Mais des leaders d’opinion ont laissé entendre qu’à Boma et Matadi, nombre de jeunes déclarants, livrés à l’oisiveté, avaient fini par se lancer dans le grand banditisme dans la ville. Et que l’appel à la désobéissance civique et à la chasse aux non-originaires de la province du Kongo-Central, lancé par le gourou du mouvement politico-religieux Bundu-dia-Kongo, le député Ne Muanda Nsemi, n’a pas eu large écho grâce à la reprise des activités économiques boostées non seulement par les nouvelles cimenteries mais surtout par l’importation des véhicules qui a repris de plus belle. L’on se souviendra que, c’est pour des motivations du genre que le gouverneur de la province du Kongo-Central, Jacques Mbadu, avait passé outre, en 2013, le décret de Matata sur l’importation des véhicules.
Contrairement à une certaine presse, la RDC est loin d’être l’unique pays au monde à recourir aux vieilles voitures pour soutenir son économie. Aux portes de l’Europe, l’Algérie qui a fait le frais comme la RDC de la baisse des cours mondiaux des matières premières, a aussi décidé, dans le cadre du projet de loi de finances 2017, de lever l’interdiction de l’importation des véhicules d’occasion décidée en 2002.
« On va lever cette interdiction et élaborer un cahier des charges bien précis qui permet de ne pas importer des véhicules représentant des dangers à la circulation », a laissé entendre le ministre algérien du Commerce, Bakhti Belaïb. « L’essentiel pour nous est que ce soit un marché transparent où l’acheteur a des garanties suffisants », a-t-il ajouté.
Selon les chiffres communiqués par les douanes algériennes, la facture des importations de véhicules s’est chiffrée à 3,14 milliards de dollars en 2015, contre 5,7 milliards en 2014. En RDC, le gouvernement a installé des centres de contrôle technique notamment dans la capitale pour détecter toute anomalie sur un véhicule.
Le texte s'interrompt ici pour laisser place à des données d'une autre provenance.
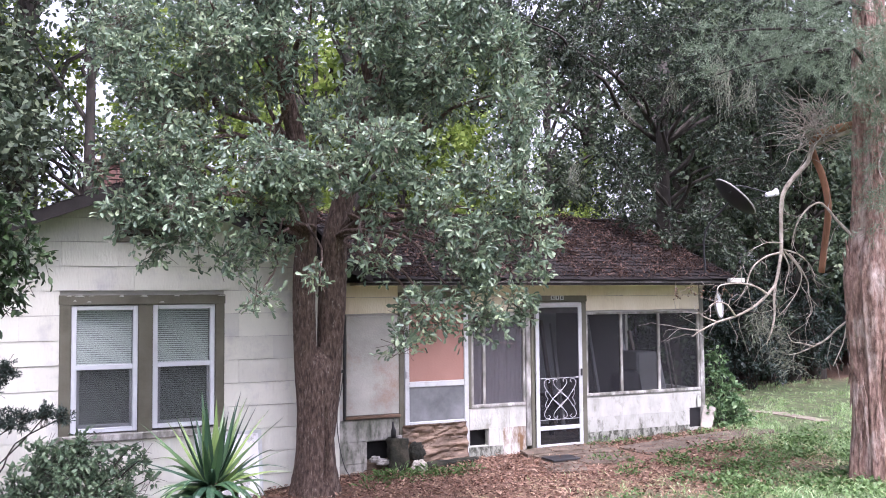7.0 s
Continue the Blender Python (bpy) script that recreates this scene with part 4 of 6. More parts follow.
# ---- porch contents ----
def porch_things():
    z = 0.021
    t = thing("curtain", "grey hanging curtain behind the dusty screen", "curtain", at=(-0.55, 12.25, 1.9))
    s = Shape()
    n = 60
    v = []
    for i in range(n + 1):
        x = -0.95 + 0.85 * i / n
        y = 12.25 + 0.03 * math.sin(i * 0.9) + 0.015 * math.sin(i * 2.3)
        v += [(x, y, 0.4), (x, y, 1.98)]
    s.add(v, [(2 * i, 2 * i + 2, 2 * i + 3, 2 * i + 1) for i in range(n)])
    c = part("cloth", s, CURTAIN, t, smooth=True)
    c.modifiers.new("thick", "SOLIDIFY").thickness = 0.004
    t = thing("armchair", "dark slumped armchair on the porch", "armchair", at=(0.5, 13.2, z))
    part("seat", Shape().box(0.15, 0.85, 12.9, 13.5, 0.25, 0.45, 0.06), BAG, t)
    part("backrest", Shape().box(0.15, 0.85, 13.4, 13.6, 0.45, 0.95, 0.07), BAG, t)
    part("armrest", Shape().box(0.08, 0.2, 12.9, 13.5, 0.3, 0.62, 0.04), BAG, t)
    part("armrest", Shape().box(0.8, 0.92, 12.9, 13.5, 0.3, 0.62, 0.04), BAG, t)
    for x in (0.18, 0.82):
        for y in (12.95, 13.5):
            part("leg", Shape().box(x - 0.03, x + 0.03, y - 0.03, y + 0.03, z, 0.26, 0.005), BLACKMETAL, t)
    t = thing("cabinet", "white low cabinet standing on the porch", "cabinet", at=(2.31, 12.7, z))
    part("body", Shape().box(2.12, 2.5, 12.52, 12.92, z, 1.27, 0.02), DOORWHITE, t)
    part("door", Shape().box(2.14, 2.48, 12.5, 12.518, 0.1, 1.23, 0.008), DOORWHITE, t)
    t = thing("barrel", "dark round-topped drum on the porch", "drum", at=(1.82, 12.42, z))
    part("body", Shape().tube([(1.82, 12.42, z), (1.82, 12.42, 0.7), (1.82, 12.42, 0.95), (1.82, 12.42, 1.02)], [0.24, 0.25, 0.22, 0.12], 20), BINPLASTIC, t, smooth=True)
    for i, (x0, x1, h) in enumerate(((1.2, 1.32, 1.7), (1.05, 1.12, 1.75), (2.75, 2.66, 1.5), (2.85, 2.86, 1.55), (1.95, 2.0, 1.8))):
        b = thing("leaning_board", "grey board leaning inside the porch", "board", "boards in the porch", at=(x0, 13.3, z))
        part("plank", Shape().tube([(x0, 13.2, z), (x1, 13.75, h)], 0.035, 4), POSTWOOD if i % 2 else DOORWHITE, b)
    t = thing("leaning_board", "narrow white board leaning inside the porch screen", "board", "boards in the porch", at=(2.66, 12.6, z))
    part("sheet", Shape().add([(2.58, 12.45, z), (2.75, 12.45, z), (2.73, 12.75, 1.2), (2.56, 12.75, 1.2), (2.58, 12.47, z), (2.75, 12.47, z), (2.73, 12.77, 1.2), (2.56, 12.77, 1.2)],
                              [(0, 1, 2, 3), (7, 6, 5, 4), (0, 4, 5, 1), (1, 5, 6, 2), (2, 6, 7, 3), (3, 7, 4, 0)]), DOORWHITE, t)
    t = thing("trestle", "grey wooden trestle frame standing in the porch corner", "trestle", at=(2.82, 12.5, z))
    for a, b in (((2.8, 12.4, z), (2.74, 12.62, 1.42)), ((2.9, 12.4, z), (2.8, 12.62, 1.42))):
        part("leg", Shape().tube([a, b], 0.016, 6), TWIG, t)
    part("crossbar", Shape().tube([(2.72, 12.62, 1.41), (2.83, 12.62, 1.41)], 0.018, 6), TWIG, t)
    # white inner door of the house
    part("inner_door", Shape().box(0.98, 1.5, 13.88, 13.915, 0.05, 2.0, 0.01), DOORWHITE, house, "dim white inner door")


porch_things()


# ---- shed beyond the trees ----
def shed():
    t = thing("shed", "grey corrugated metal shed among the trees", "shed", at=(9.6, 20.0, 0.2))
    part("body", Shape().box(8.0, 11.2, 19.05, 22.0, -0.2, 3.0, 0.01), CORRUGATED, t)
    for k in range(20):
        x = 8.0 + k * 0.16
        part("rib", Shape().tube([(x + 0.08, 19.04, 0.1), (x + 0.08, 19.04, 3.0)], 0.035, 6), CORRUGATED, t)
    part("roof", Shape().add([(7.8, 18.8, 2.98), (11.4, 18.8, 2.98), (11.4, 20.5, 3.75), (7.8, 20.5, 3.75), (7.8, 22.2, 2.98), (11.4, 22.2, 2.98), (7.8, 18.8, 2.94), (11.4, 18.8, 2.94)],
                            [(0, 1, 2, 3), (3, 2, 5, 4), (6, 7, 1, 0)]), CORRUGATED, t)


shed()

# ---- plants ----
LEAF = np.array([(0, 0, 0), (0.3, 0.5, 0.1), (0.7, 0.42, 0.08), (1, 0, -0.04), (0.7, -0.42, 0.08), (0.3, -0.5, 0.1)])
LEAF_F = np.array([(0, 1, 2, 3), (0, 3, 4, 5)])
OBOVATE = np.array([(0, 0, 0), (0.42, 0.36, 0.09), (0.82, 0.46, 0.06), (1, 0, -0.06), (0.82, -0.46, 0.06), (0.42, -0.36, 0.09)])
DIAMOND = np.array([(0, 0, 0), (0.45, 0.5, 0.06), (1, 0, 0), (0.45, -0.5, 0.06)])
DIAMOND_F = np.array([(0, 1, 2, 3)])
BLADE = np.array([(0, 0.5, 0), (0, -0.5, 0), (0.5, -0.38, 0.0), (0.5, 0.38, 0.0), (1, -0.06, 0), (1, 0.06, 0)])
BLADE_F = np.array([(0, 1, 2, 3), (3, 2, 4, 5)])


def unit(a):
    return a / np.maximum(np.linalg.norm(a, axis=-1, keepdims=True), 1e-9)


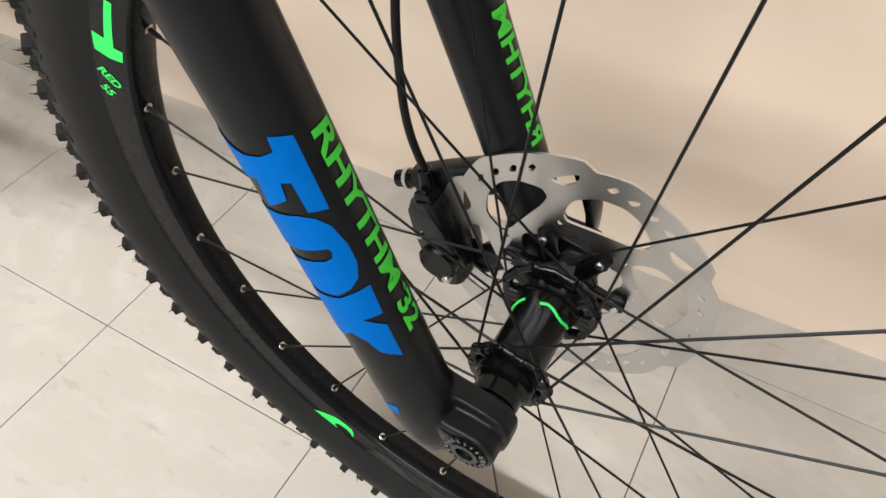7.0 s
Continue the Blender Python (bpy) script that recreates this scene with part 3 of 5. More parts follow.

Ce check-up, foi de cet importateur auto coûte au bas mot 75 dollars. En 2015, le gouvernement s’est engagé à implanter une usine de montage des véhicules dans la capitale. Rien n’est venu depuis lors. Par ailleurs, pour un véhicule d’occasion acheté à 1 000 euros en Europe, il va falloir payer 4 000 dollars à la douane, sans compter les sempiternels pourboires. Plutôt des déboires pour les services de l’État.